In between, of course, a lot happened. Becker and Silicon Valley Bank’s CFO, Daniel Beck, were sent packing. Rippling’s engineers were able to get that file off to JPMorgan in time last Friday afternoon. (They were 21 minutes late, but the bank apparently waited.)
The Federal Reserve also announced last Sunday around 3 p.m. PST that Silicon Valley Bank’s depositors, both insured and uninsured, would receive help in a manner that would “fully protect” them, it said in a statement.
We asked Rippling what the deal with Mehta looks like, given it was done under duress and agreed to so quickly. A Rippling spokesperson describes it as “light structure — senior to other equity holders.”

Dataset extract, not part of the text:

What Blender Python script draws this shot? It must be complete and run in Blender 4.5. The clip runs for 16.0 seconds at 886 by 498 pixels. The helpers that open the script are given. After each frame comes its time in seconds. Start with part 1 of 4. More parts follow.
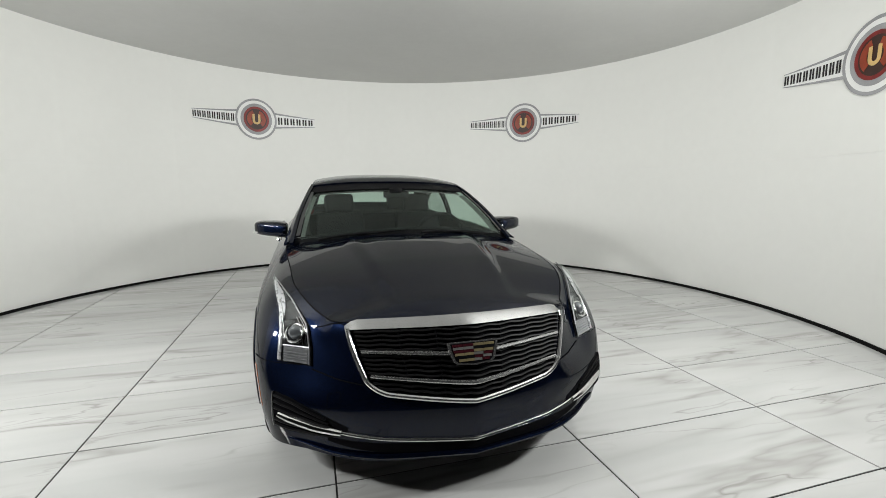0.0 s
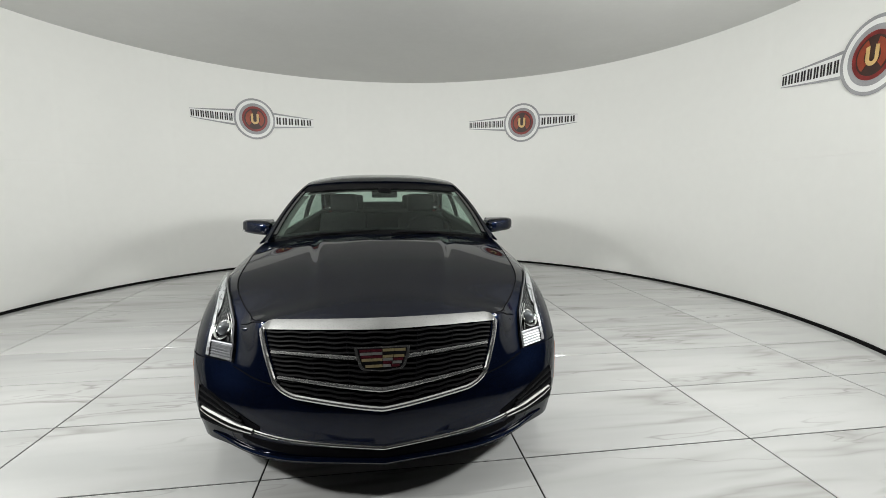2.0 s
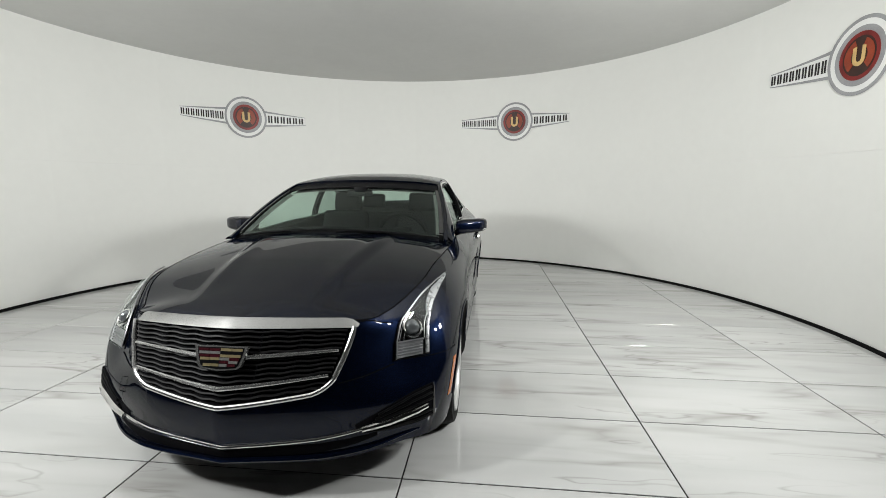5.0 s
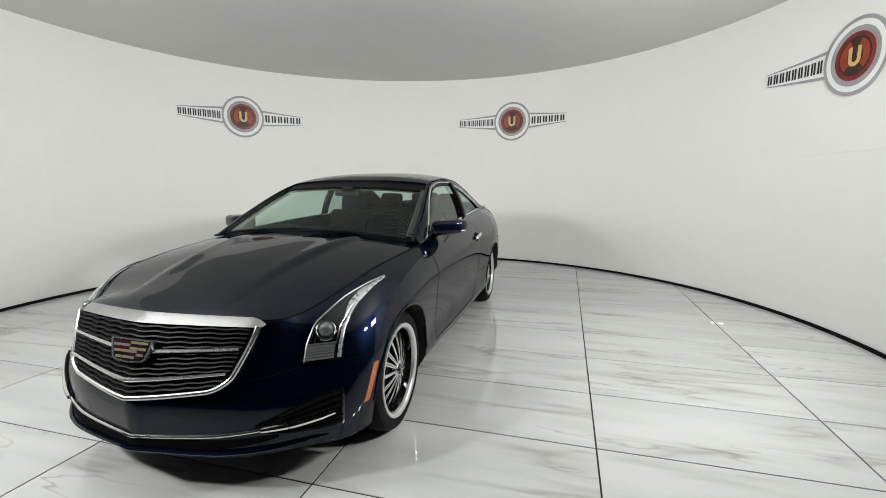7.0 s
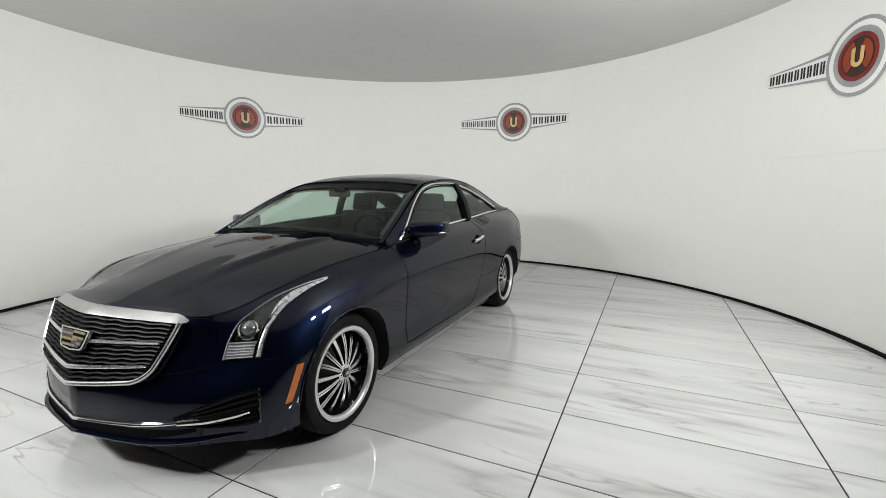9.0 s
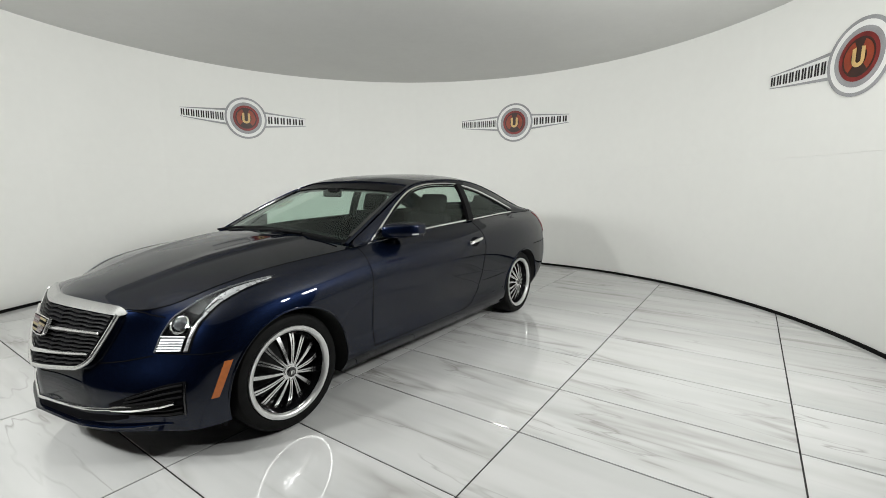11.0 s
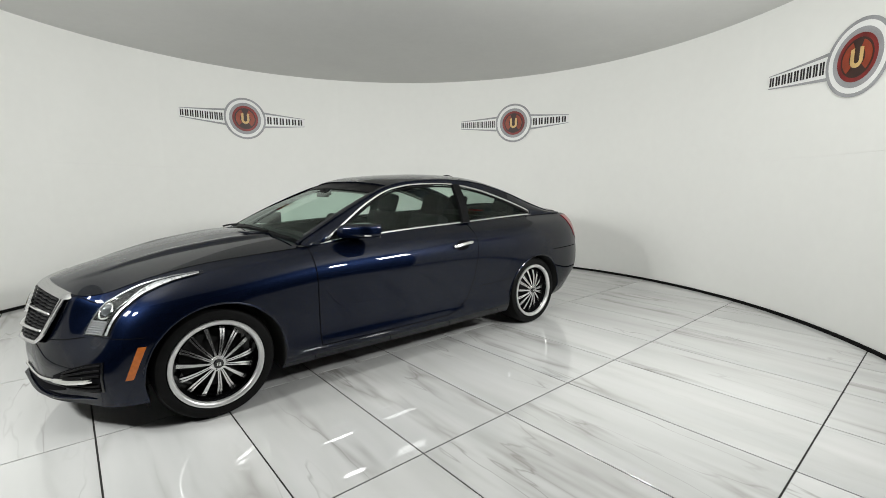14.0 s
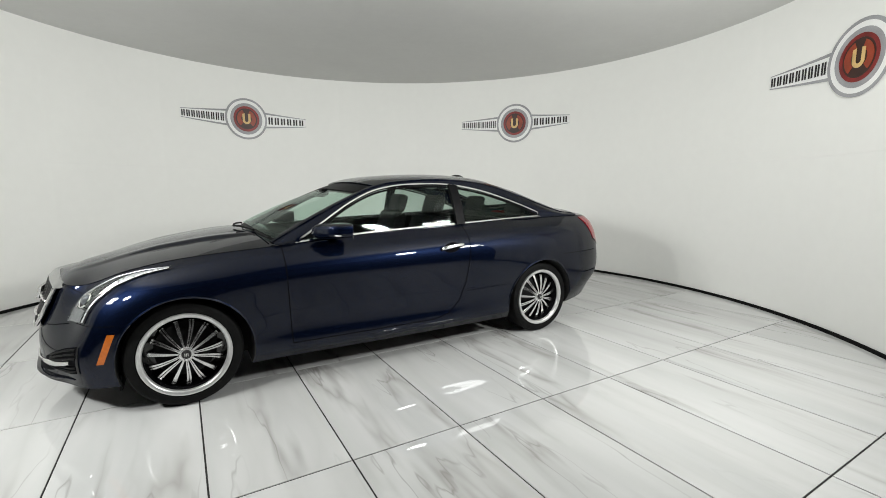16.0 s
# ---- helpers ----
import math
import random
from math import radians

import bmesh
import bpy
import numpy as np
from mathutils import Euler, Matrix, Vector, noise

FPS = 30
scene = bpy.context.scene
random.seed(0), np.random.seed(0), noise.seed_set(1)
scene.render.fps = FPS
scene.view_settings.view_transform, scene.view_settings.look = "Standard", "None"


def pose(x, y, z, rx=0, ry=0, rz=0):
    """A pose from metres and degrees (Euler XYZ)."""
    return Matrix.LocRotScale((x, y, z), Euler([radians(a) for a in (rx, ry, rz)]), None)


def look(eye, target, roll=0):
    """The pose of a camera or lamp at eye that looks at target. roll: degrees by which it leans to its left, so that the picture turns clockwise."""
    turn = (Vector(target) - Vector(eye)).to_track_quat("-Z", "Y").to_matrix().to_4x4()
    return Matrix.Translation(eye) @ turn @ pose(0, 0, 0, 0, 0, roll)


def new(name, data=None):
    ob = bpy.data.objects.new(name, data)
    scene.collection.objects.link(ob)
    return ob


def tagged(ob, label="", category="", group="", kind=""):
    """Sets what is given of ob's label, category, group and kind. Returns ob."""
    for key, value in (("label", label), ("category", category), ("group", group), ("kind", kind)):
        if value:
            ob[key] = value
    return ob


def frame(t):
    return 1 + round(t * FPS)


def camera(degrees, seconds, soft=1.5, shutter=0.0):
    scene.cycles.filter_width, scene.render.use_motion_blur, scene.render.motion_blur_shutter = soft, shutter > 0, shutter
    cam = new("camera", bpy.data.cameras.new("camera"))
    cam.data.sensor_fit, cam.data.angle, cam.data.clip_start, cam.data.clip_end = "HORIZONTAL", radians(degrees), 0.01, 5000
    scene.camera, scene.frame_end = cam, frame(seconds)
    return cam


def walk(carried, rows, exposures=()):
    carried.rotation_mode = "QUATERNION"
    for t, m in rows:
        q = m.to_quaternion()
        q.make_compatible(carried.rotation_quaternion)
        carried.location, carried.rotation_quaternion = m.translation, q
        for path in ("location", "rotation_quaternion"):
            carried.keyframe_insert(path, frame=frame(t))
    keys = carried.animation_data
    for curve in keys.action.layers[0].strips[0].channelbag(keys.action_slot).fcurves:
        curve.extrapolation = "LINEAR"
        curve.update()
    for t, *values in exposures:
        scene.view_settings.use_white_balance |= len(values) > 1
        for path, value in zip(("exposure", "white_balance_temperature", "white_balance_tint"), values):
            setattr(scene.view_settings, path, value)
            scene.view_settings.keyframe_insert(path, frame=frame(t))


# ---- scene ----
# camera: stands in the doorway of the round booth and drifts a little
cam = camera(90.13, 16.0, 0.75)
EYE = (0.0, -4.037, 1.292)
HEAD = [(0.0, -7.03, -7.96), (0.5, -7.10, -7.97), (1.0, -7.13, -7.97), (1.5, -7.14, -7.97), (2.0, -7.20, -7.98), (2.5, -7.34, -8.0),
        (3.0, -7.58, -8.03), (3.5, -7.83, -8.06), (4.0, -7.93, -8.08), (5.2, -8.15, -8.13), (6.5, -8.35, -8.16), (7.0, -8.41, -8.16),
        (7.5, -8.42, -8.14), (8.0, -8.40, -8.11), (8.5, -8.32, -8.08), (9.0, -8.20, -8.06), (10.2, -8.12, -8.03), (11.5, -8.13, -8.0),
        (12.0, -8.19, -7.99), (12.5, -8.31, -7.98), (13.0, -8.41, -7.97), (13.5, -8.34, -7.97), (14.0, -8.22, -7.96), (14.5, -8.11, -7.95),
        (15.0, -8.08, -7.95), (15.5, -8.08, -7.94), (16.0, -8.09, -7.93)]
walk(cam, [(t, pose(*EYE, 90 + p, 0, y)) for t, y, p in HEAD], exposures=[(0.0, -0.36), (16.0, -0.36)])

# ---- light: lamps round the doorway behind the camera, and a dim world outside the closed booth
world = bpy.data.worlds.new("world")
scene.world = world
world.use_nodes = True
world.node_tree.nodes["Background"].inputs[0].default_value = (0.8, 0.85, 0.9, 1)
world.node_tree.nodes["Background"].inputs[1].default_value = 0.05


def lamp(name, at, to, power, sx, sy, shape="RECTANGLE", color=(0.985, 1.0, 0.975)):
    data = bpy.data.lights.new(name, "AREA")
    data.shape, data.size, data.size_y, data.energy, data.color = shape, sx, sy, power, color
    ob = new(name, data)
    ob.matrix_world = look(at, to)
    return ob


LAMPS = [
    ("stand_lamp", (2.5, -2.95, 2.2), (-0.6, 1.4, 1.6), 85, 0.32, 0.26, "ELLIPSE"),
    ("stand_lamp", (-2.5, -2.95, 2.2), (0.6, 1.4, 1.6), 90, 0.32, 0.26, "ELLIPSE"),
    ("softbox_lamp", (3.2, -2.35, 2.2), (-1.2, 1.4, 1.6), 69, 0.50, 0.42, "RECTANGLE"),
    ("softbox_lamp", (-3.2, -2.35, 2.2), (1.2, 1.4, 1.6), 75, 0.50, 0.42, "RECTANGLE"),
]
for L in LAMPS:
    lamp(*L)


# ---- materials
def mat(name, color=(0.5, 0.5, 0.5), rough=0.5, metal=0.0, coat=0.0, spec=0.5):
    m = bpy.data.materials.new(name)
    m.use_nodes = True
    b = m.node_tree.nodes["Principled BSDF"]
    b.inputs["Base Color"].default_value = (*color, 1)
    b.inputs["Roughness"].default_value = rough
    b.inputs["Metallic"].default_value = metal
    b.inputs["Coat Weight"].default_value = coat
    b.inputs["Coat Roughness"].default_value = 0.02
    b.inputs["Coat IOR"].default_value = 1.45
    b.inputs["Specular IOR Level"].default_value = spec
    return m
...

We asked Mehta if he also received warrants as part of the emergency package, and he says Greenoaks did not. Instead, he talks about the “incredible ambition” of Rippling and calls Conrad a “man of integrity.” Though Conrad might have tried backing out of the deal, instead, says Mehta, Conrad called him three minutes after the Federal Reserve made its statement on Sunday, reaffirming their deal.
Conrad says of the episode that “there was no chance we were not going to move forward with the deal. One of the very important things about the whole venture ecosystem is the sort of the sacredness of a term sheet, and getting to a handshake on a term sheet. I know that if the FDIC had not backstopped depositors, it’s possible that there would have been a bunch of other bank failures on Monday.” It wouldn’t have mattered, he insists. “I know that on Monday morning, Neil would have wired me his last dollar even as the world was ending, based on the commitment that he made Friday.”
Rippling has now raised $1.2 billion altogether. The $500 million Series E values the company at $11.25 billion, the same valuation it was assigned when it closed on $250 million in Series D funding back in May. (It also buys Greenoaks another 4% or so of the company.)
Others of the company’s earlier backers include Kleiner Perkins, Sequoia Capital, Coatue Management and Founders Fund.